Ted tells Marshall that he is giving up on the idea of being with Robin in any romantic context, and says he is happy about this because he knows he can finally move on from her. Marshall knows Ted is lying and that it is killing him on the inside, so he tells Robin that she should move out for Ted's sake, which she agrees to do, leaving Ted forlorn and alone on the roof of his apartment building. Some time later, as future Ted tells his children that getting closure on his relationship with Robin finally opened the possibility of meeting their mother, Ted walks out of MacLaren's Bar as all the people on the street walk by with yellow umbrellas. At their house, Lily, convinced that this is the definite end of Ted and Robin, asks Marshall to pay up on their bet. Echoing his words at Ted's wedding to Stella, Marshall refuses, smiles and then says "Not yet".

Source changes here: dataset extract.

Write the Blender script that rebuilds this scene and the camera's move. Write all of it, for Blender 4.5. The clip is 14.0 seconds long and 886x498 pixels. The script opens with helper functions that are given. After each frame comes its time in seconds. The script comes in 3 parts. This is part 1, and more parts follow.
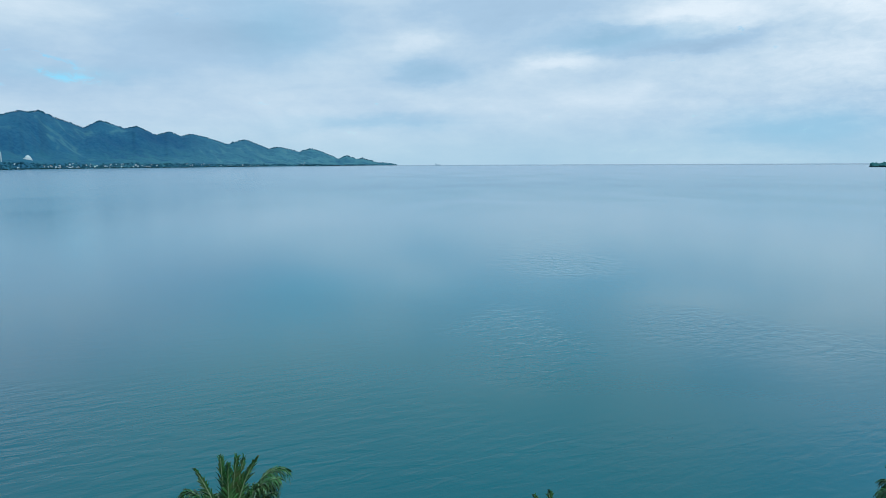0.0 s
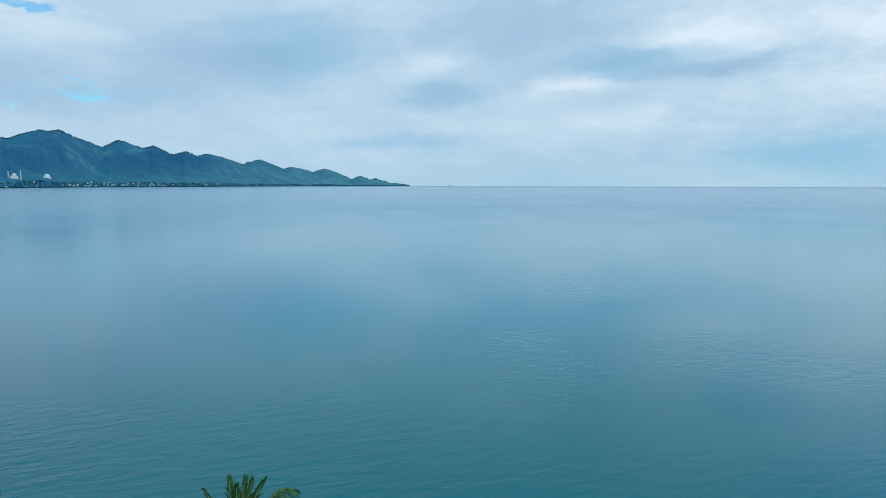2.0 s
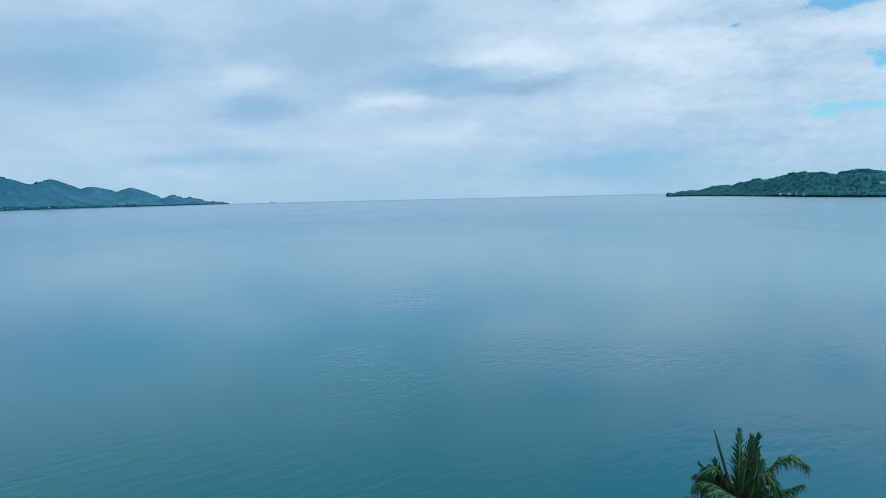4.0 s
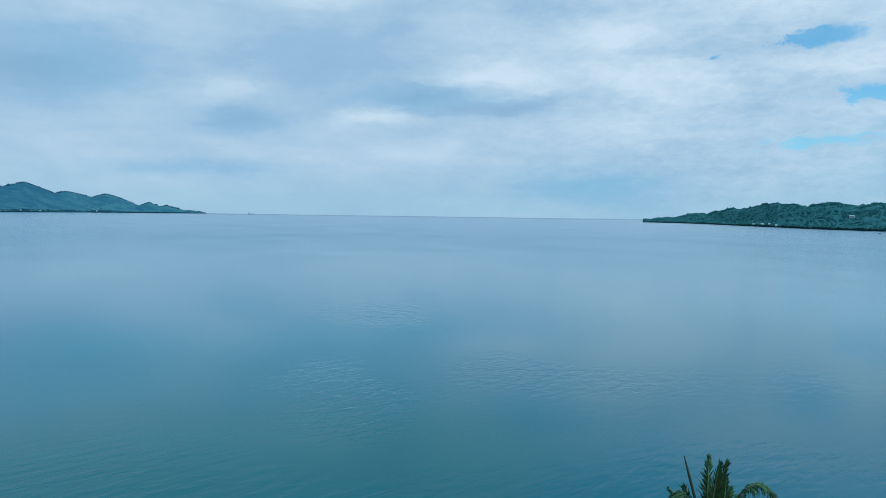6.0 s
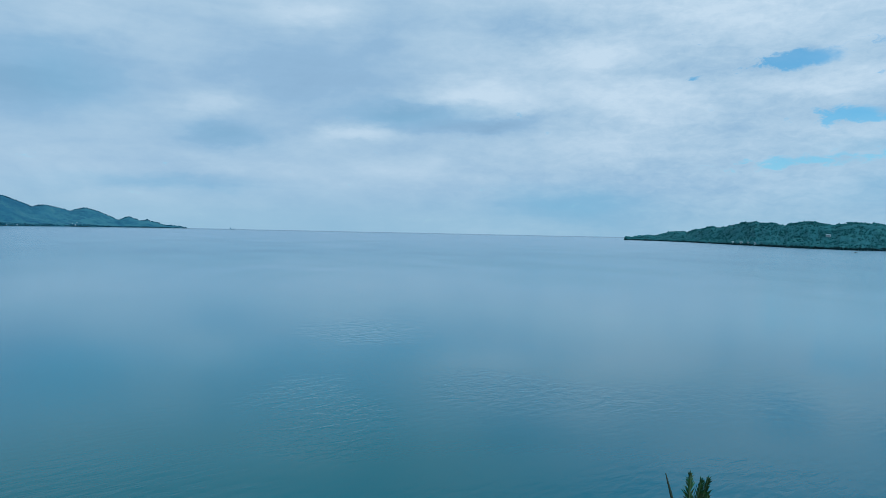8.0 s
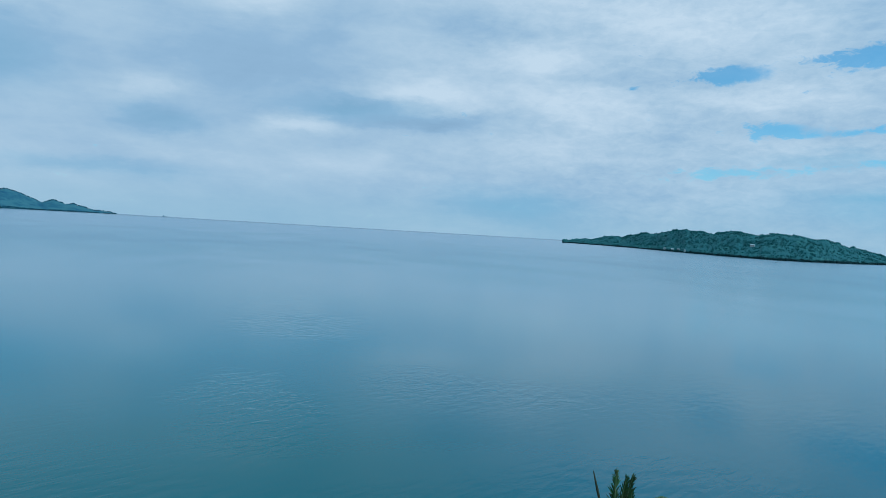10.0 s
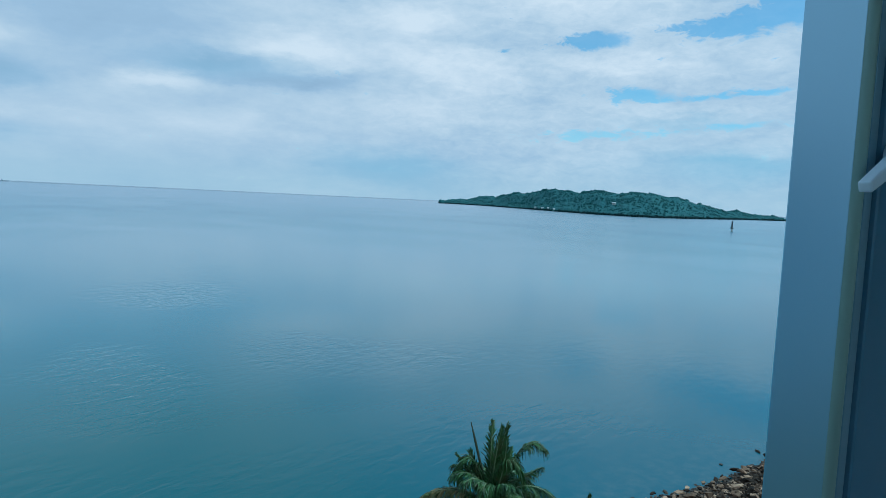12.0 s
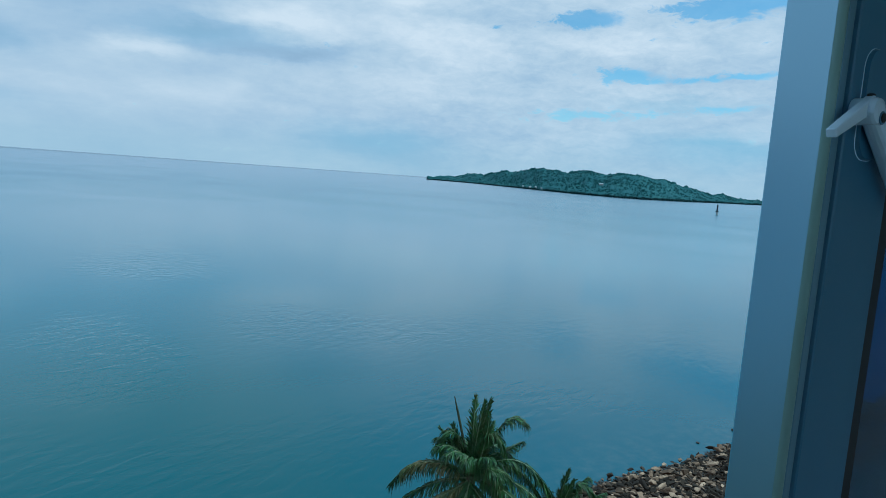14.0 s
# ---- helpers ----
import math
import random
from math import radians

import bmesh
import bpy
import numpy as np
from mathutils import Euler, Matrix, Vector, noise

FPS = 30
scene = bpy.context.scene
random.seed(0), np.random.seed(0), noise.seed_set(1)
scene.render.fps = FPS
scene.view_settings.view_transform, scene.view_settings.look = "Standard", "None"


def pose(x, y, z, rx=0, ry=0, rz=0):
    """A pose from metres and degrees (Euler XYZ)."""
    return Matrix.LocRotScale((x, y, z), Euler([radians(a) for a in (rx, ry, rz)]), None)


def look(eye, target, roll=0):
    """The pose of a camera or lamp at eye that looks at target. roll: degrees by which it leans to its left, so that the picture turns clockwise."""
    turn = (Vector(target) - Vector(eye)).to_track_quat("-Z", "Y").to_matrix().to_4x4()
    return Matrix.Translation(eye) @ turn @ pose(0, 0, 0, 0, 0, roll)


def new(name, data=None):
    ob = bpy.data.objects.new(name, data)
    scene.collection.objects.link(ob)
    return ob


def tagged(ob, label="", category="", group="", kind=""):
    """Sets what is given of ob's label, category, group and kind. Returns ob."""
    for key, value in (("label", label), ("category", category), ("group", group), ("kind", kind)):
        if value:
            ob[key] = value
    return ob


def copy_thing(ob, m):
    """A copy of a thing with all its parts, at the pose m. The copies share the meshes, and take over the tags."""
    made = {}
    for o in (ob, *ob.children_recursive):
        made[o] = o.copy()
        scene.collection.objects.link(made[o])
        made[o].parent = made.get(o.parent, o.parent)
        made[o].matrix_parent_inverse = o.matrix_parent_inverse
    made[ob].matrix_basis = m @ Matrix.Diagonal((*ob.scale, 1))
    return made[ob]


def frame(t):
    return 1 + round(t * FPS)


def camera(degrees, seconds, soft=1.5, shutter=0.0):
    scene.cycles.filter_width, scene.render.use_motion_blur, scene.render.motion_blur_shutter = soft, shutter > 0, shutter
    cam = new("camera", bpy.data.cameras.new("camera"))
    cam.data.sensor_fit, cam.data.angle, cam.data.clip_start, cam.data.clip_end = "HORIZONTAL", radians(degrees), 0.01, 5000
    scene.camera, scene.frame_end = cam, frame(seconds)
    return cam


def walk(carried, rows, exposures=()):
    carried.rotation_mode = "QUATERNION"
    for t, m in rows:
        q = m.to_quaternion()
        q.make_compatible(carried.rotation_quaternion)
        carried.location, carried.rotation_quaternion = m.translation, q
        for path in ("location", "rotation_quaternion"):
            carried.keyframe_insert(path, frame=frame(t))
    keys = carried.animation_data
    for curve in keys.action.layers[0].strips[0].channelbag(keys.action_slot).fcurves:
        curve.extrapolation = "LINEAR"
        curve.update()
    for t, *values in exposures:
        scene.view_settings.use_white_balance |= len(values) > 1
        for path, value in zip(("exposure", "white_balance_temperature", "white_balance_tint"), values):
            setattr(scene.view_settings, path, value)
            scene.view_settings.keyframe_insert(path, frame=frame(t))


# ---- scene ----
# A bay seen from an open casement on an upper floor: the camera turns on the spot.
cam = camera(68.51, 14.0, soft=0.5)
EYE = 22.0  # metres above the sea

# seconds, small sway in metres (x, y, z), yaw, pitch, roll
PATH = [
    (0.0, 0.006, 0, 0, -0.00, -7.61, 0.23),
    (0.5, 0.0026, 0, 0, 8.60, -6.86, 0.11),
    (0.8, 0, 0, 0, 11.26, -6.87, 0.33),
    (1.0, 0, 0, 0, 10.95, -6.62, 0.81),
    (1.2, 0.0096, 0, 0, 8.60, -6.45, 0.86),
    (1.5, 0.022, 0, 0, 5.12, -6.13, 0.86),
    (2.0, 0.021, 0, 0, 1.12, -5.78, -0.15),
    (2.5, 0.016, 0, 0, -4.15, -5.76, -0.61),
    (3.0, 0.014, 0, 0, -9.91, -6.03, -0.59),
    (3.5, 0.012, 0, 0, -12.87, -6.44, 0.73),
    (4.0, 0.010, 0, 0, -14.17, -4.66, 1.32),
    (4.2, 0.010, 0, 0, -13.35, -3.94, 1.27),
    (6.5, 0.006, 0, 0, -16.66, -2.78, -1.29),
    (7.0, 0.005, 0, 0, -16.95, -2.17, -1.34),
    (9.5, 0, 0, 0, -19.78, -1.22, -2.24),
    (10.0, -0.004, -0.004, 0.002, -22.63, -1.67, -3.36),
    (10.5, 0.024, 0.021, 0.005, -28.13, -3.34, -2.30),
    (11.0, 0.068, 0.036, 0.002, -32.72, -4.28, -1.77),
    (11.5, 0.059, 0.029, -0.001, -33.43, -4.79, -1.79),
    (12.0, 0.057, 0.030, -0.003, -33.41, -4.49, -2.68),
    (12.5, 0.056, 0.029, -0.003, -32.87, -4.13, -2.63),
    (13.0, 0.051, 0.027, -0.008, -32.54, -4.56, -2.89),
    (13.5, 0.027, 0.012, -0.022, -32.32, -5.62, -3.40),
    (14.0, -0.024, -0.022, -0.036, -34.46, -6.47, -4.11),
]
walk(cam, [(t, pose(x, y, EYE + z, 90 + pitch, roll, yaw)) for t, x, y, z, yaw, pitch, roll in PATH],
     exposures=[(0.0, 0.05, 4660, -18), (3.0, -0.02, 4510, -20), (6.5, -0.20, 4300, -21), (9.5, -0.31, 4250, -21), (10.0, -0.30, 4250, -21),
                (11.0, -0.15, 4330, -21), (14.0, -0.16, 4380, -21)])

# ---------------------------------------------------------------- world, sun
SUN_BEARING, SUN_HEIGHT = 128.0, 55.0

world = bpy.data.worlds.new("bay_sky")
scene.world = world
world.use_nodes = True


class Graph:
    """Short hand for node trees."""

    def __init__(self, tree):
        self.tree = tree
        tree.nodes.clear()

    def node(self, kind, sockets=None):
        n = self.tree.nodes.new(kind)
        for key, value in (sockets or {}).items():
            self.put(n.inputs[key], value)
        return n

    def put(self, socket, value):
        if isinstance(value, bpy.types.NodeSocket):
            self.tree.links.new(value, socket)
        else:
            socket.default_value = value

    def math(self, op, a, b=0.0, c=0.0, clamp=False):
        n = self.node("ShaderNodeMath")
        n.operation, n.use_clamp = op, clamp
        for socket, value in zip(n.inputs, (a, b, c)):
            self.put(socket, value)
        return n.outputs[0]

    def noise(self, vector, scale, detail=4.0, rough=0.5, distortion=0.0):
        return self.node("ShaderNodeTexNoise", {"Vector": vector, "Scale": scale, "Detail": detail,
                                                "Roughness": rough, "Distortion": distortion}).outputs["Fac"]

    def stretch(self, vector, x, y, z, turn=0.0):
        return self.node("ShaderNodeMapping", {"Vector": vector, "Scale": (x, y, z),
                                               "Rotation": (0, 0, radians(turn))}).outputs[0]

    def along(self, vector, turn, x, y):
        """Coordinates turned so that x runs along the crests, then stretched."""
        first = self.node("ShaderNodeMapping", {"Vector": vector, "Rotation": (0, 0, radians(-turn))}).outputs[0]
        return self.node("ShaderNodeMapping", {"Vector": first, "Scale": (x, y, 1.0)}).outputs[0]

    def span(self, value, a, b, c=0.0, d=1.0, smooth=False):
        n = self.node("ShaderNodeMapRange")
        n.interpolation_type = "SMOOTHSTEP" if smooth else "LINEAR"
        for key, v in (("Value", value), ("From Min", a), ("From Max", b), ("To Min", c), ("To Max", d)):
            self.put(n.inputs[key], v)
        return n.outputs[0]

    def mix(self, fac, a, b):
        n = self.node("ShaderNodeMix")
        n.data_type = "RGBA"
        for key, value in ((0, fac), (6, a), (7, b)):
            if isinstance(value, tuple) and len(value) == 3:
                value = (*value, 1)
            self.put(n.inputs[key], value)
        return n.outputs[2]

    def ramp(self, fac, stops):
        n = self.node("ShaderNodeValToRGB", {"Fac": fac})
        ramp = n.color_ramp
        while len(ramp.elements) < len(stops):
            ramp.elements.new(0.5)
        for e, (p, c) in zip(ramp.elements, stops):
            e.position, e.color = p, (*c, 1)
        return n.outputs["Color"]

    def bump(self, height, strength, distance, normal=None):
        sockets = {"Height": height, "Strength": strength, "Distance": distance}
        if normal is not None:
            sockets["Normal"] = normal
        return self.node("ShaderNodeBump", sockets).outputs[0]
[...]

==Cameo appearance by Conan O'Brien==
Talk show host Conan O'Brien makes a very brief cameo appearance in the episode as a non-speaking patron at MacLaren's; he can be seen in the first part of the episode, watching on as Barney races out of the bar. O'Brien won the role via a 2011 charity auction. According to show co-creator Carter Bays, when the show's writers and producers first learned that O'Brien won the auction, they started to brainstorm ideas about what he could play. O'Brien, however, replied back that he just wanted to be an extra who would blend in. "We realized this was really the funniest version [of a cameo]", said Bays. "In New York, every now and then you'll see somebody famous at a bar, but nobody really makes a big deal out of it."

==Critical response==

Donna Bowman of The A.V. Club gave the episode an A−.

After being particularly critical of the previous episode, Television Without Pitys Ethan Alter gave "No Pressure" a B, stating that the Ted and Robin storyline was "mercifully brief" but criticised Lily and Marshall for breaking character.